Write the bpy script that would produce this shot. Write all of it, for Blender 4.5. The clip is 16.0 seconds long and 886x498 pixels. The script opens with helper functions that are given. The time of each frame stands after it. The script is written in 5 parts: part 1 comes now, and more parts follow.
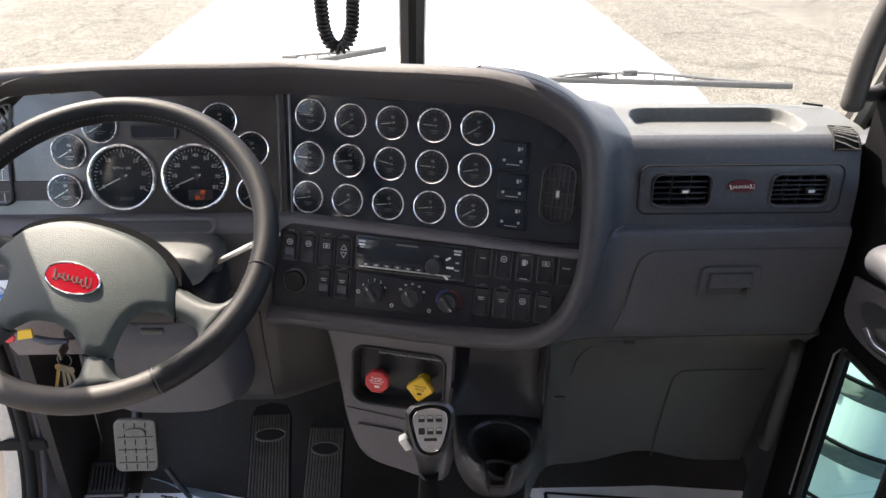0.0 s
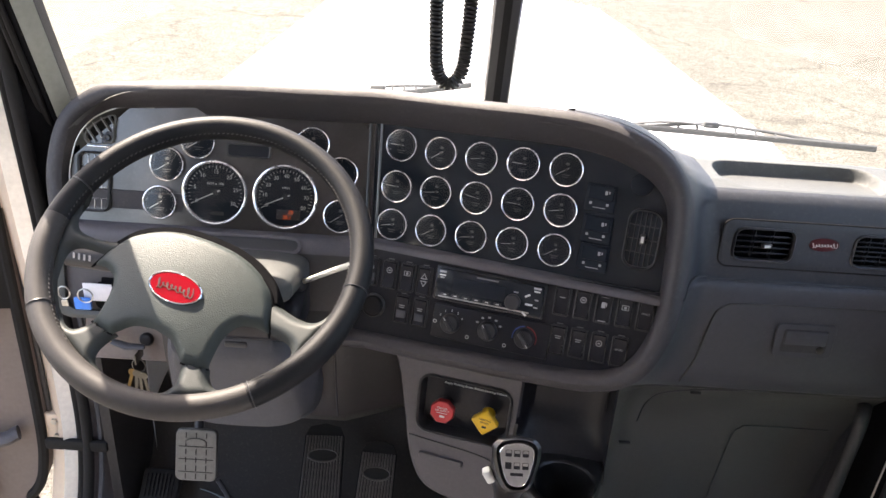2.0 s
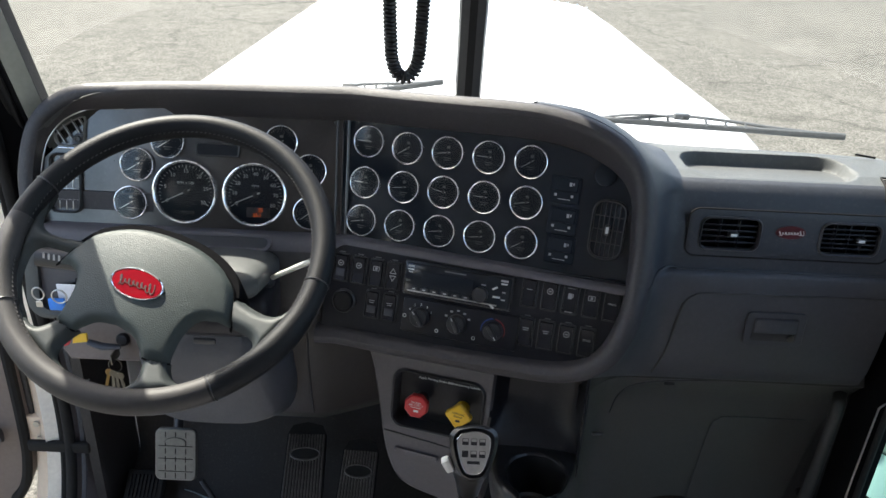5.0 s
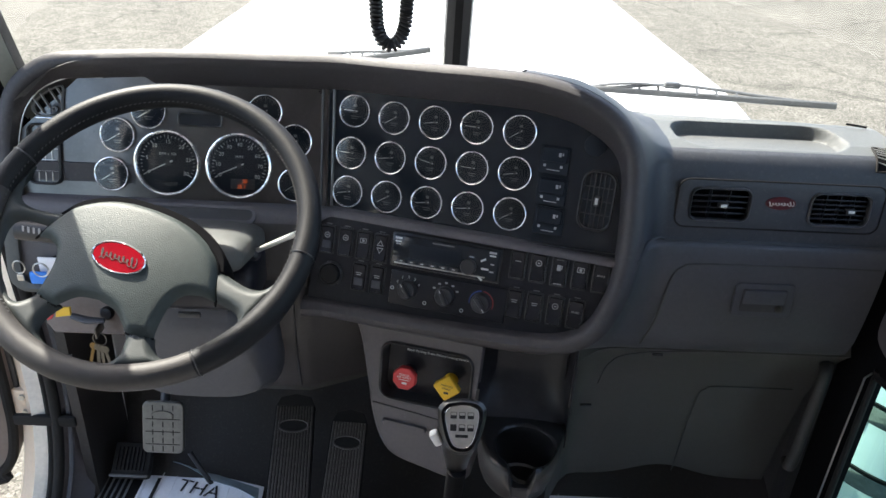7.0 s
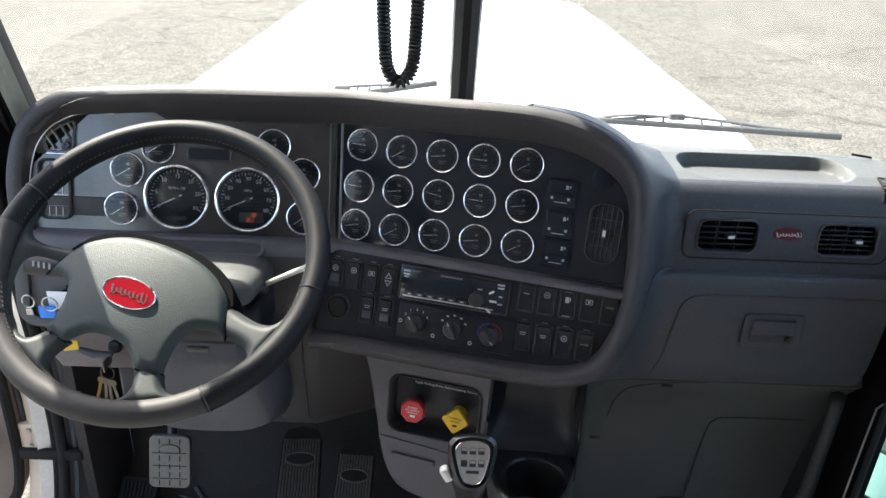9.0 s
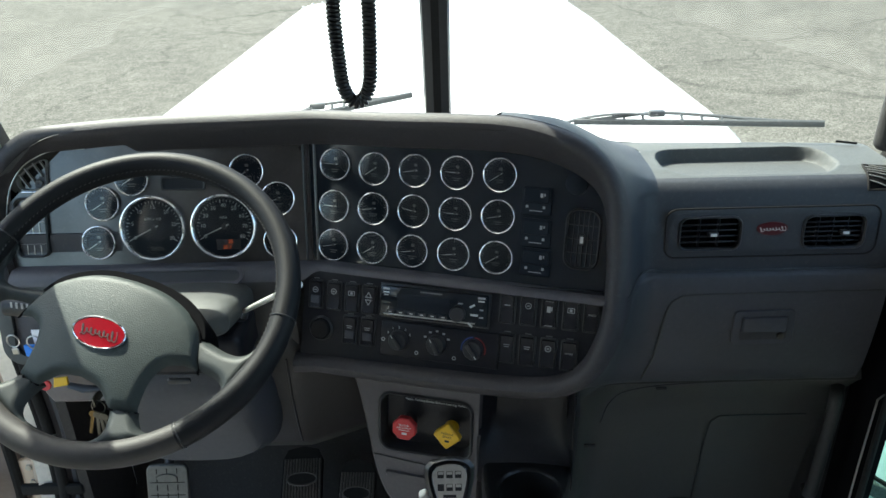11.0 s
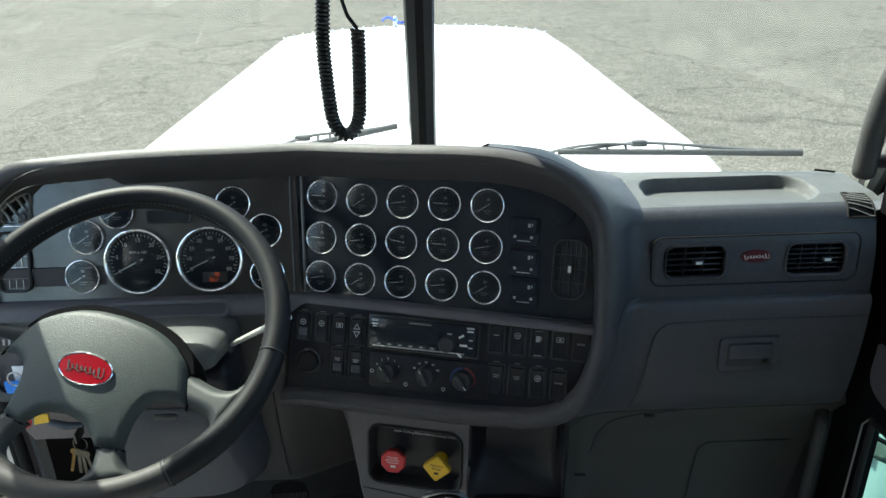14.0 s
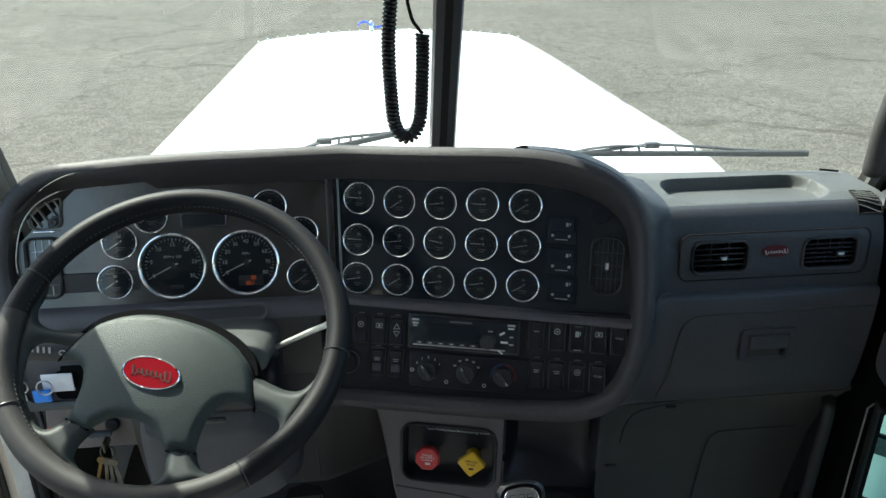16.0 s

________________________

### [EXERCISE DIRECTIONS]
Write the listing above out again exactly, dropping each image.

### [THE COMPLETED TASK]
Write the bpy script that would produce this shot. Write all of it, for Blender 4.5. The clip is 16.0 seconds long and 886x498 pixels. The script opens with helper functions that are given. The time of each frame stands after it. The script is written in 5 parts: part 1 comes now, and more parts follow.
0.0 s
2.0 s
5.0 s
7.0 s
9.0 s
11.0 s
14.0 s
16.0 s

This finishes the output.